### Provided material
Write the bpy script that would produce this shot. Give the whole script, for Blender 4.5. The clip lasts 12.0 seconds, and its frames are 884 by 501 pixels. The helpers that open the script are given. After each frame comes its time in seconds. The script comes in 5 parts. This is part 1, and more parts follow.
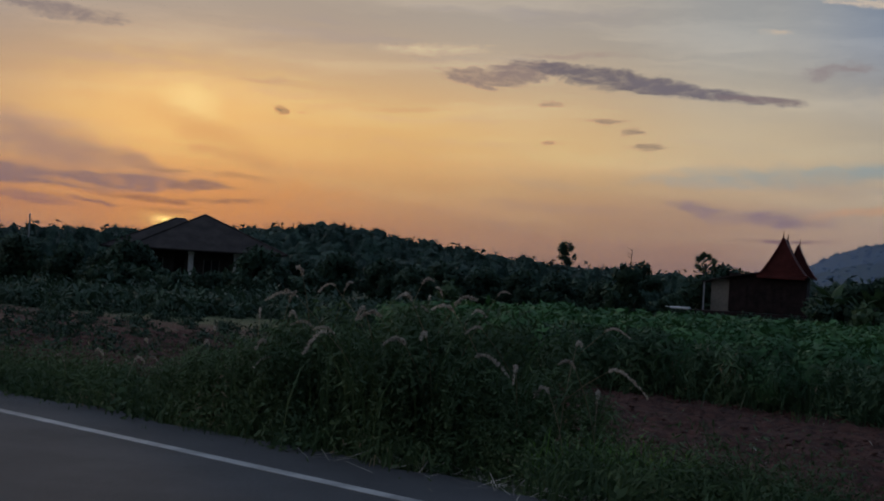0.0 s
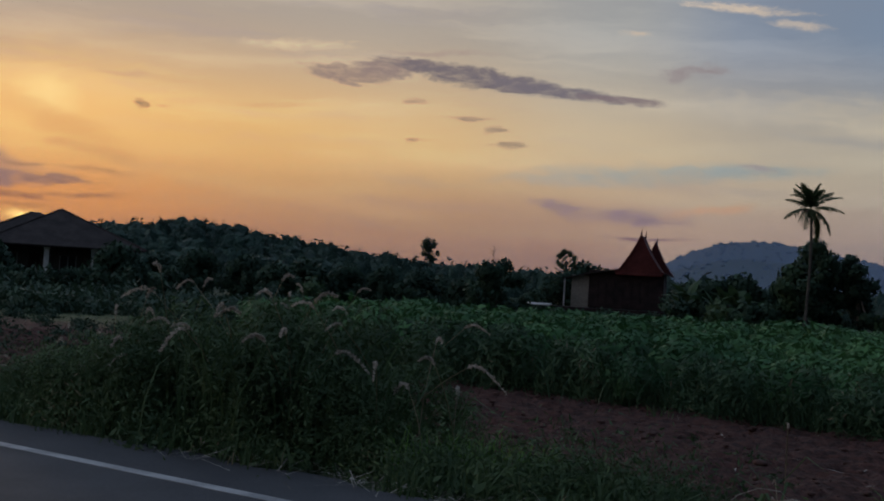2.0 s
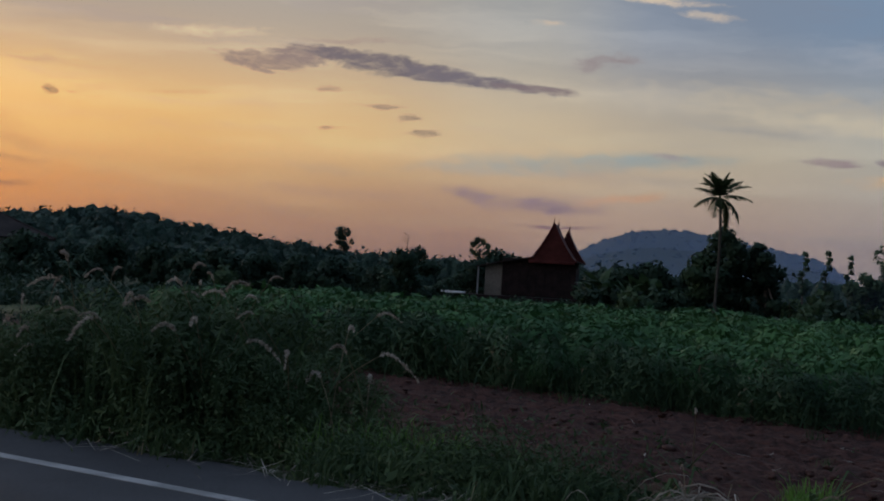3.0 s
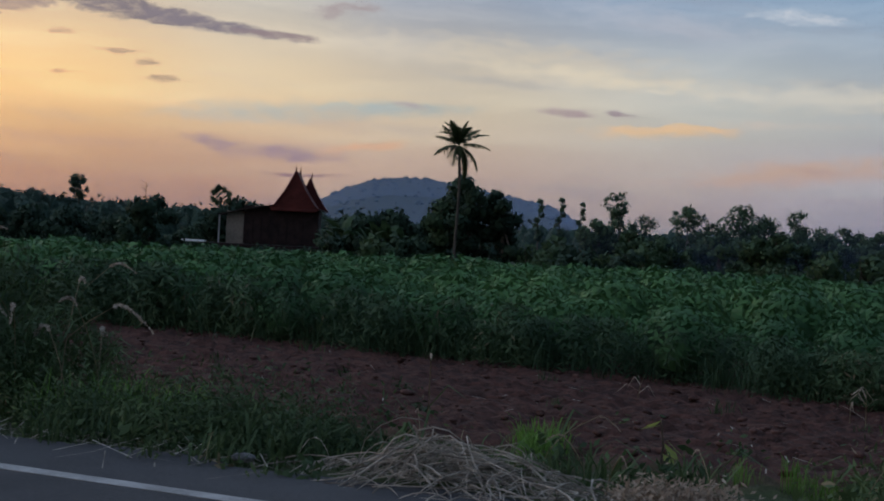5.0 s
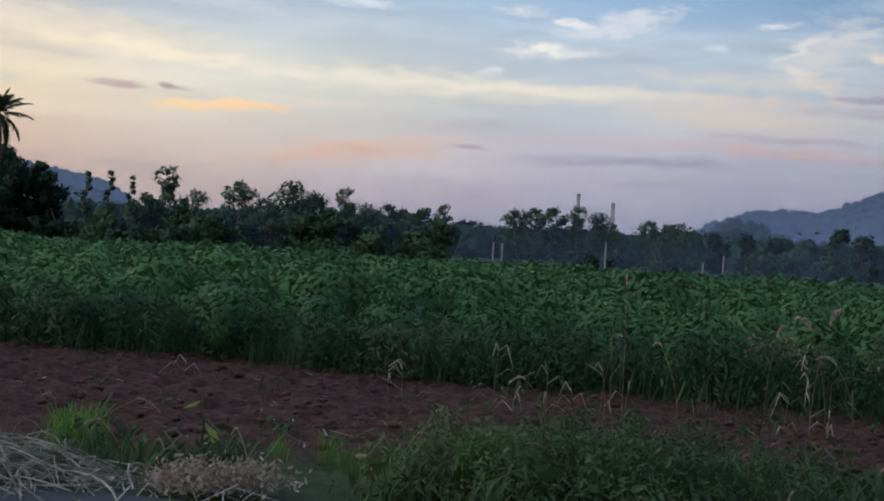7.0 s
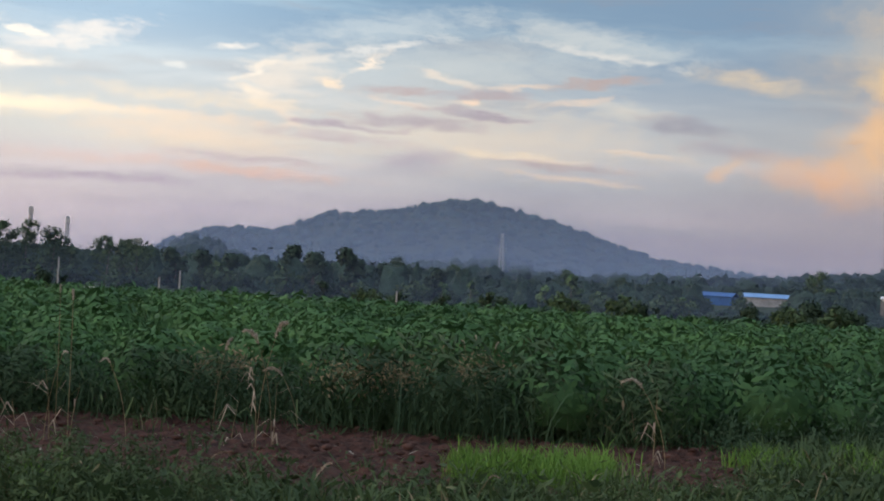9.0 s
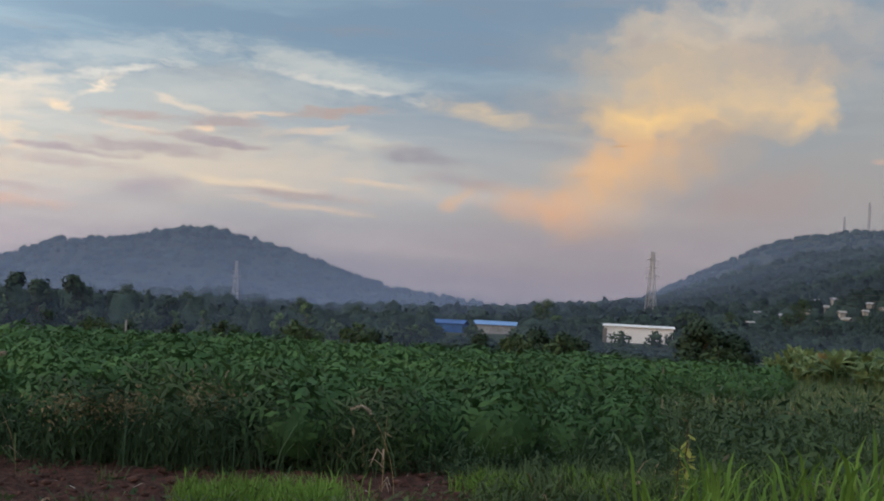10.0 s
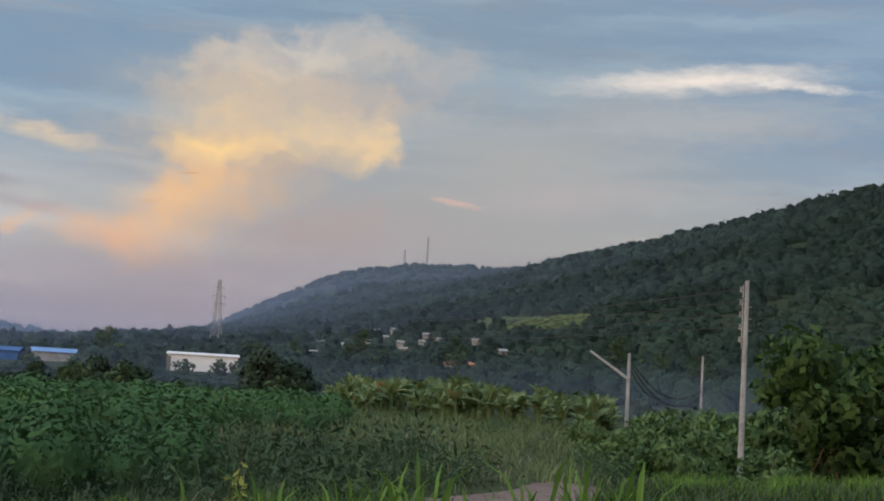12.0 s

### Stated exercise
Exclude the images and reproduce the remaining data exactly.

### Right answer
Write the bpy script that would produce this shot. Give the whole script, for Blender 4.5. The clip lasts 12.0 seconds, and its frames are 884 by 501 pixels. The helpers that open the script are given. After each frame comes its time in seconds. The script comes in 5 parts. This is part 1, and more parts follow.
0.0 s
2.0 s
3.0 s
5.0 s
7.0 s
9.0 s
10.0 s
12.0 s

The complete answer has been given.